Its owners and builders were Jared and Jerusha (Lottie) Mayhew. They married in 1875 and were the parents of one daughter, born in 1879 named Ethel Love and known as Lovey for her father’s aunt. They lived in the house all of their married life as did Ethel and her husband, Allen Athearn Flanders, whom she married in 1898 and their two children, Aleta and Leslie.
Jared and Jerusha were pillars of the Chilmark Methodist church, and probably the town’s most prosperous citizens. Jared had well over 100 acres of land and raised sheep. He was also deaf, one of the last to have grown up in a Chilmark family who had more deaf children than hearing ones. His parents, Benjamin and Hannah Smith Mayhew, were both deaf as was his older brother, Benjamin.

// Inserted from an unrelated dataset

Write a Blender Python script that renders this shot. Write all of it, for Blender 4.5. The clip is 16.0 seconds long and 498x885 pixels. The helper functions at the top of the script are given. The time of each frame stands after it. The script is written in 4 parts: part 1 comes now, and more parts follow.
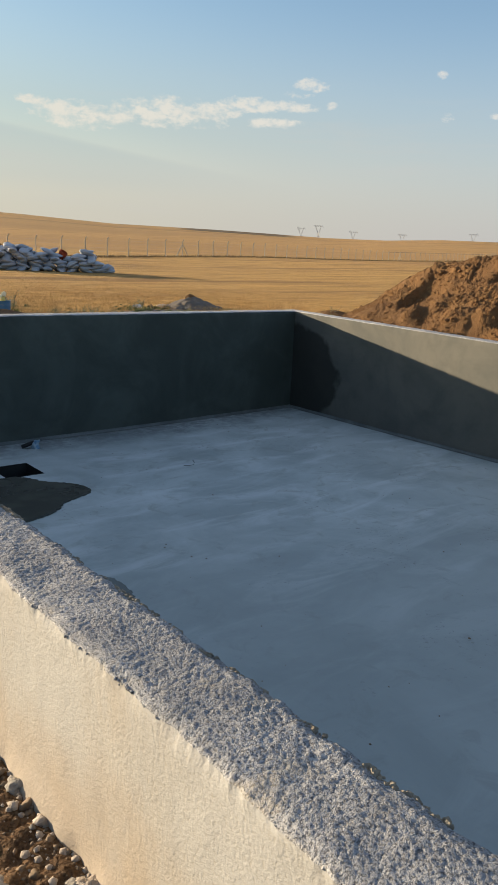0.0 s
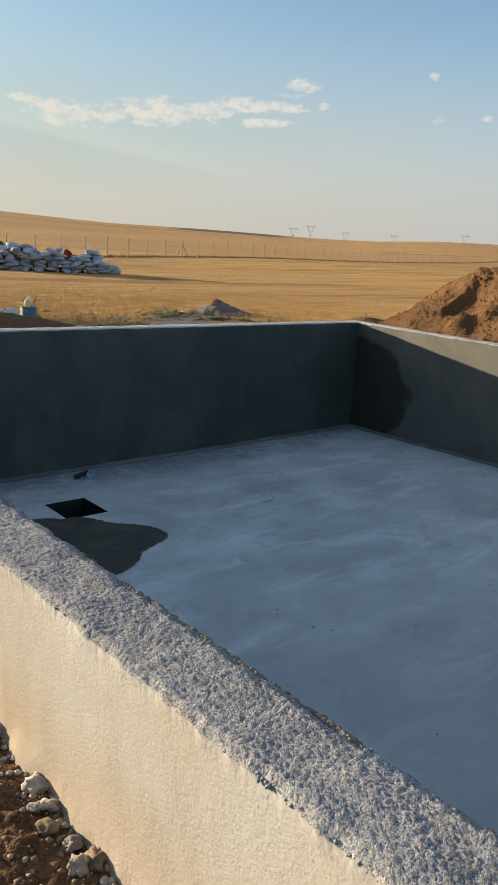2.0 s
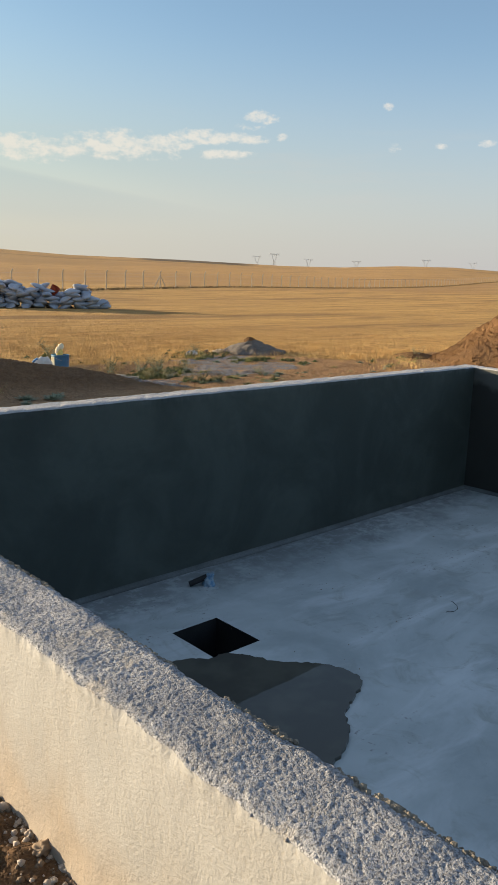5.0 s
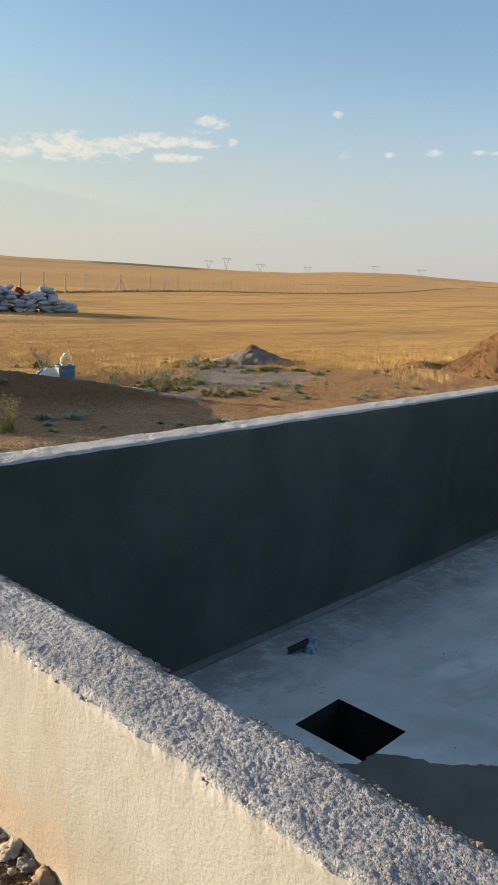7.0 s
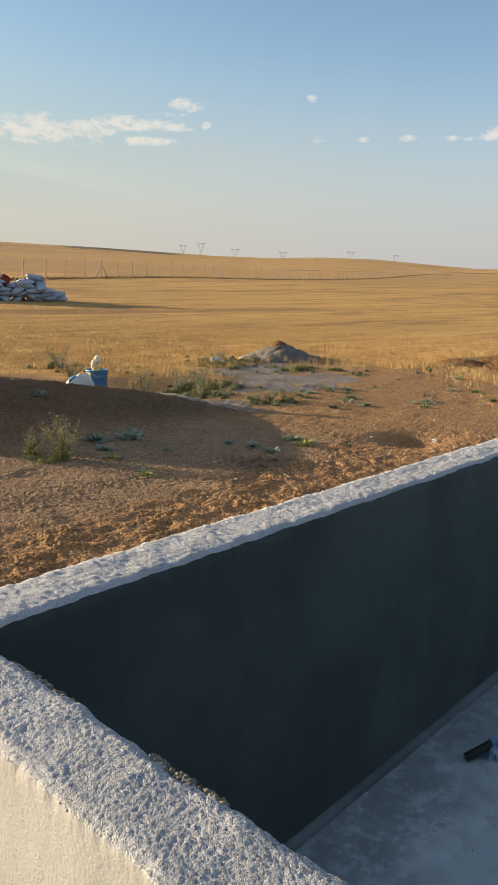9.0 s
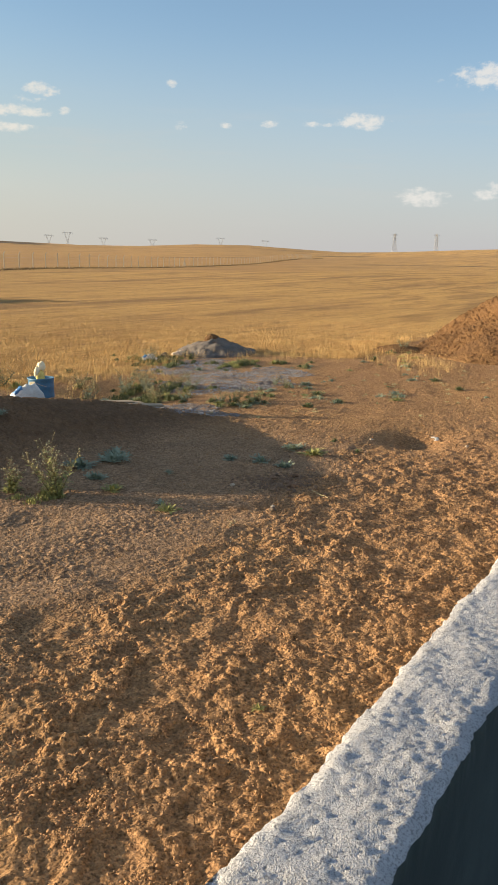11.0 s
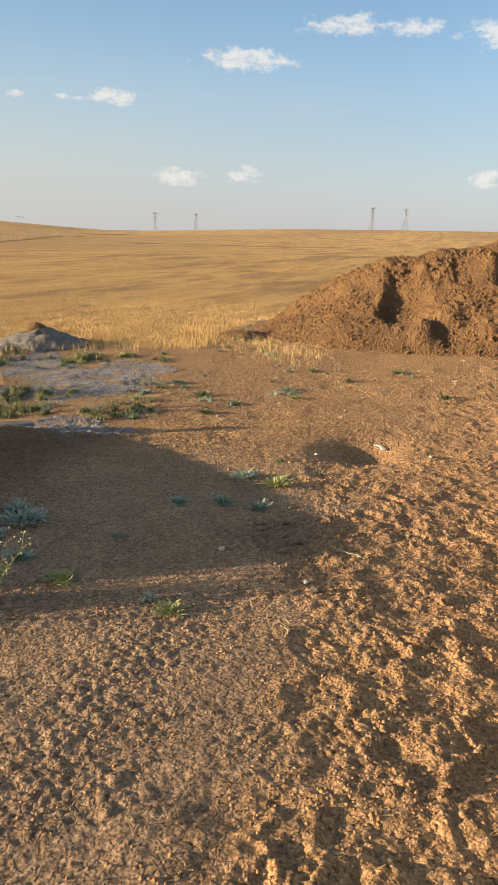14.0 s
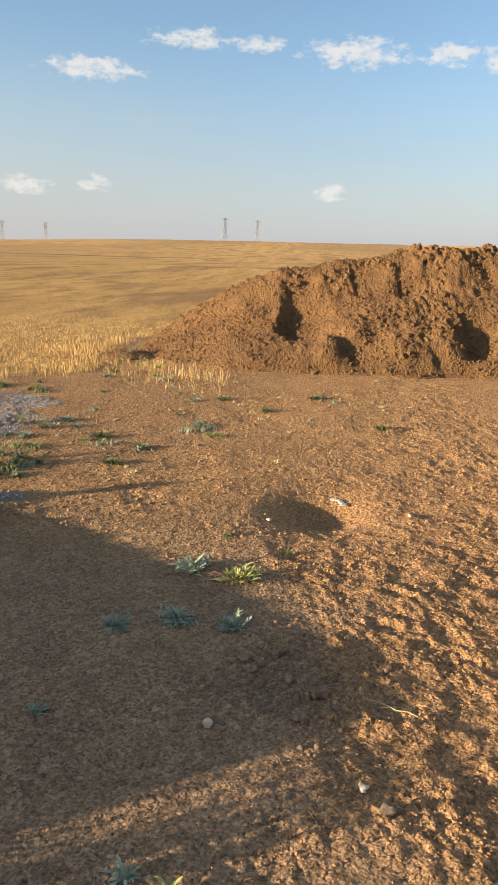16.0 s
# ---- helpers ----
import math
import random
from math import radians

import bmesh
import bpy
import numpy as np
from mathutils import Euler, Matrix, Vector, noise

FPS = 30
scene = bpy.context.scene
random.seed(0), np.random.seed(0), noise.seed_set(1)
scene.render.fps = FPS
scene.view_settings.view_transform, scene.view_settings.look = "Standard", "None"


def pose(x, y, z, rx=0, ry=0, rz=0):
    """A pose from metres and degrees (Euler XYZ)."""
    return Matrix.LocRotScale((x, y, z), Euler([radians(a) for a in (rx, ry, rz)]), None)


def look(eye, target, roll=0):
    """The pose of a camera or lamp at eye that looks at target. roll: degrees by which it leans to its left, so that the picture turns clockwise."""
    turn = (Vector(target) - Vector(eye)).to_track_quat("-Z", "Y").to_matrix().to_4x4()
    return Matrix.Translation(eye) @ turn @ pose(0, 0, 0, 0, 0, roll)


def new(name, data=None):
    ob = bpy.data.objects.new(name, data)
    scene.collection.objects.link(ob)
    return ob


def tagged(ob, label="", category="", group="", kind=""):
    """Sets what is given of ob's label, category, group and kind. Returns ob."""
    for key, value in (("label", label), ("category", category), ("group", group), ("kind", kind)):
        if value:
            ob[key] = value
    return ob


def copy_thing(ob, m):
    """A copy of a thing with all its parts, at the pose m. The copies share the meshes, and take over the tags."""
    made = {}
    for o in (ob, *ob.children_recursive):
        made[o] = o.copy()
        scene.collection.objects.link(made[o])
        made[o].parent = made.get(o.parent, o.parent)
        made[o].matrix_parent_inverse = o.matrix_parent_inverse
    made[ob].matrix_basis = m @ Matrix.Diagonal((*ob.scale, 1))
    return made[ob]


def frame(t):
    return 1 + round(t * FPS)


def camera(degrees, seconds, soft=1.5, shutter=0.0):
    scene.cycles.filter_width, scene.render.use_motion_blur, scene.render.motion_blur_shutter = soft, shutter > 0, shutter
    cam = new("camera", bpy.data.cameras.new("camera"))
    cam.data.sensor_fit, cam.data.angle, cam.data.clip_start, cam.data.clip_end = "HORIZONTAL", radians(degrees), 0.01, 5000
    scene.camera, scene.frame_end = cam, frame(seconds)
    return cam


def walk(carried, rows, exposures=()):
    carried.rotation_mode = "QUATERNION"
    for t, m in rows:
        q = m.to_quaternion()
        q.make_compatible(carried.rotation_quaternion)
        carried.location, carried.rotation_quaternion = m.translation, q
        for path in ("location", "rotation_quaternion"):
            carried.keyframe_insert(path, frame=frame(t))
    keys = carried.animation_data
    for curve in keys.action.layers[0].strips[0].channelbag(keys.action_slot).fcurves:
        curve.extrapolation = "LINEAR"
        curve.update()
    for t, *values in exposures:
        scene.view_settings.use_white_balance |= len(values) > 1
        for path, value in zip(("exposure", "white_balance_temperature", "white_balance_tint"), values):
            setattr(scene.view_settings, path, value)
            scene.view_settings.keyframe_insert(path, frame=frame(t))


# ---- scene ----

His aunts and uncles Alfred, Ruby and Lovey were also deaf. Another uncle, also named Jared, was not. All of the deaf aunts and uncles as well as Jared and his brother Ben attended what is now the American School for the Deaf in Hartford, Conn.
In 1991, the folklorist Dillon Bustin composed a series of songs about Vineyard folk called Tidebook, and although they were not named, one of the songs, Lead Kindly Light was about Jared and Lottie Mayhew. It described how Lottie would sign the minister’s sermon for her husband, and then as they grew older and as Lottie’s sight began to fail, how Jared would guide her so she would not fall. They were married for over 50 years.
Lottie outlived Jared by three years. Jared died in 1927 and Lottie in 1930. The depression reduced the value of their home by half, from $5000 to $2500, but their personal property was not reduced nearly as much by the crash. One of the reasons for this was their interest in AT&T, the company begun by Alexander Graham Bell, who came to the Vineyard to investigate the phenomenon of hereditary deafness that Jared and his brother, aunts and uncles, mother and father all shared.
When I drive by, I always look at the house and remember them.